In China werden Lebensmittel immer teurer

Menschen mit Atemschutzmasken in chinesischem Supermarkt

Die chinesischen Behörden melden derzeit sinkende Preise für Industriewaren und gleichzeitig einen anhaltenden Inflation der Nahrungsmittelpreise auf den höchsten Stand gut einem Jahrzehnt.  Die Coronavirus-Epidemie hat zu einem divergierenden Trend in der chinesischen Wirtschaft geführt: Steigende Lebensmittelpreise für Verbraucher und anhaltende Schwäche der Verkaufspreise für chinesische Industrie-Unternehmen, sagte Yang Weixiao, Ökonom aus Peking.

Die Lebensmittelpreise stiegen im Februar gegenüber dem Vorjahr um 21,9 % und erreichten damit den höchsten Stand seit April 2008. Diesmal treiben erhebliche Engpässe bei der Lebensmittelversorgung infolge von Transportbeschränkungen und Produktionsunterbrechungen die Preise. Hinzu kommen auch in China viele Menschen Lebensmittel zu horten, und damit die Lebensmittelpreise noch weiter die Höhe, teilte das chinesische Statistikamt vorige Woche mit.

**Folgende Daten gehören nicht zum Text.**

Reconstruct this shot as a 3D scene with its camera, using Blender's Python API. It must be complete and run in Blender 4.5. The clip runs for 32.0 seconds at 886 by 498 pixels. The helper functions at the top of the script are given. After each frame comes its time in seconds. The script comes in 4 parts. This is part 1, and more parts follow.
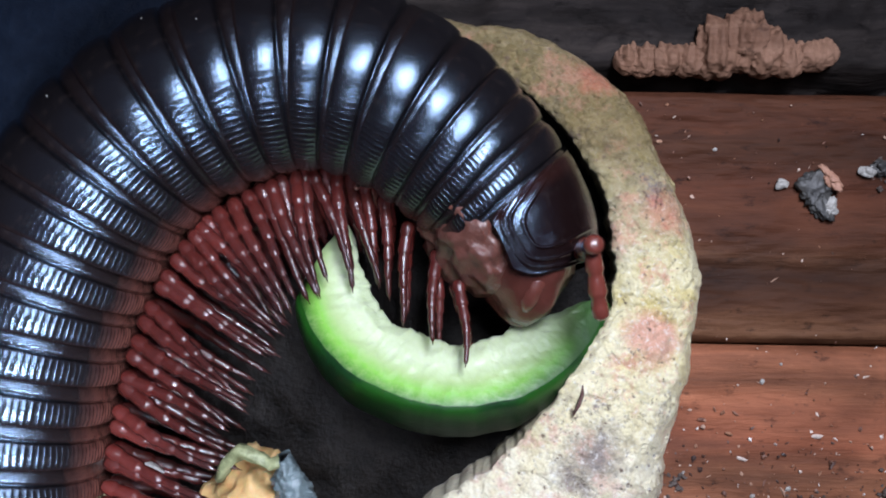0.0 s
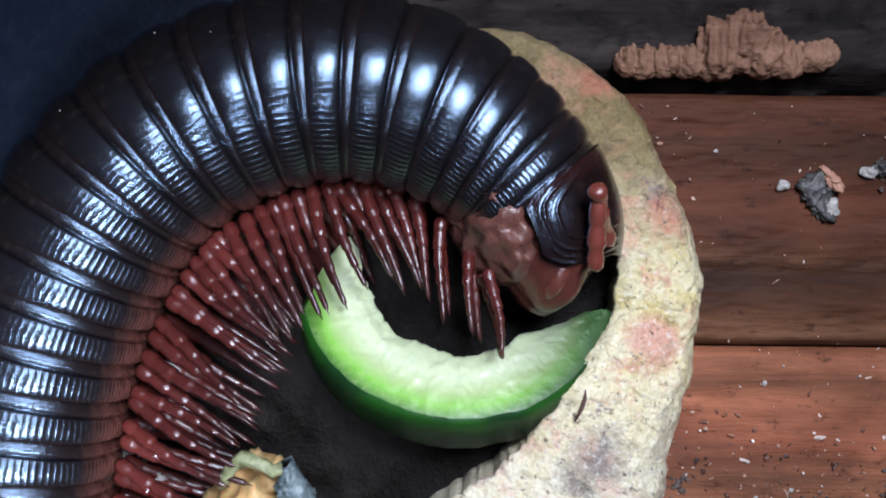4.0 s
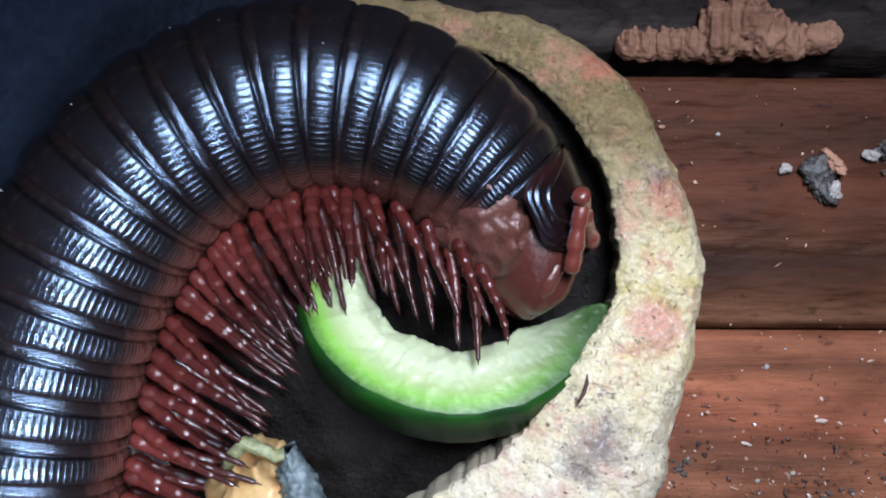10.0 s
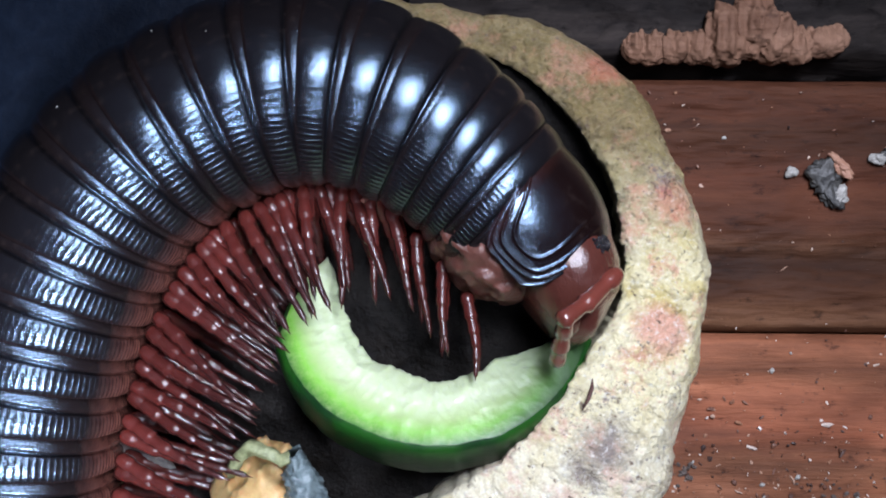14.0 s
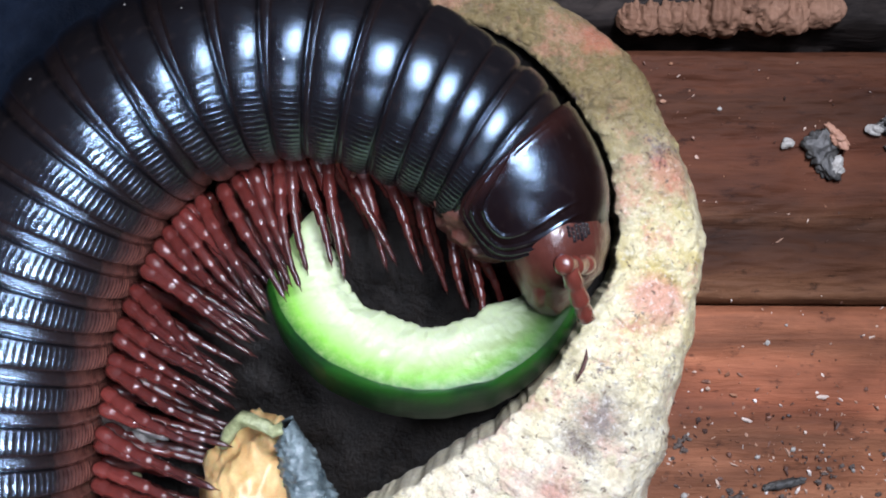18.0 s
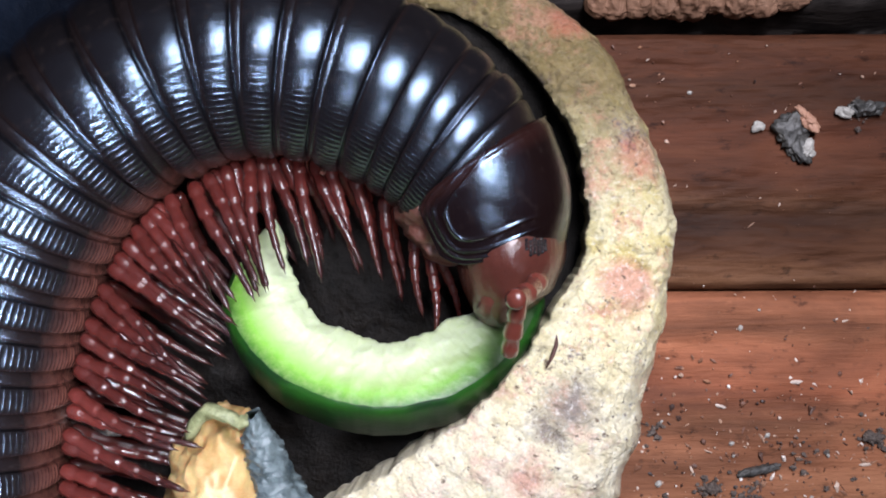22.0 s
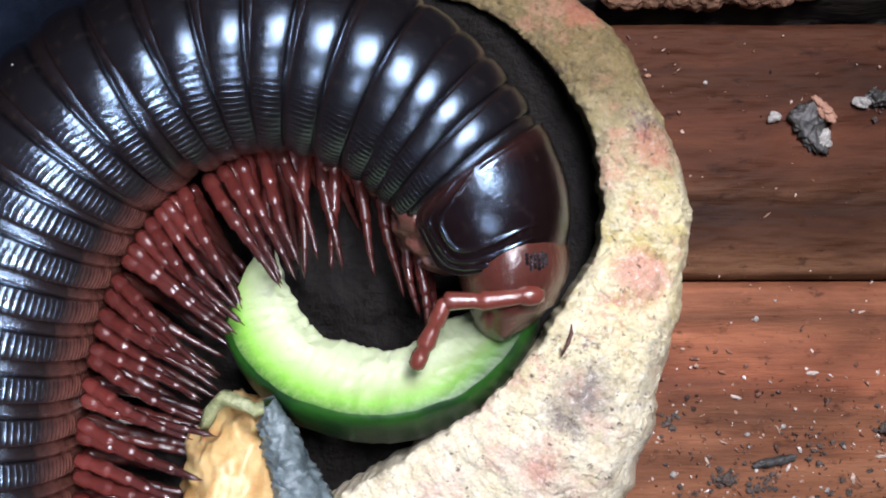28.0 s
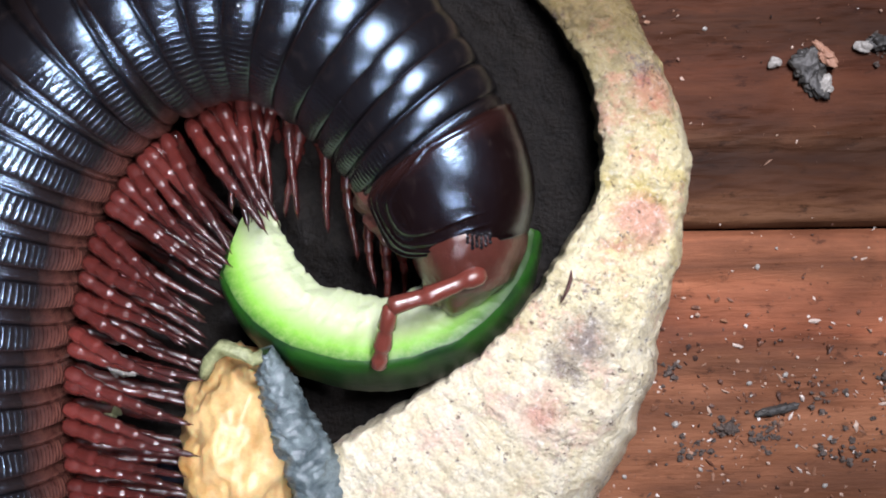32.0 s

Ein Rekordanstieg der Schweinefleischpreise im letzten Monat - sie stiegen im Februar gegenüber dem Vorjahr um 135,2% - "treibt die Nahrungsinflation besonders stark an. Viele Ökonomen hatten letztes Jahr erwartet, dass die Inflation bei Schweinefleisch Anfang dieses Jahres aufgrund des gestiegenen Angebots nachlassen wird.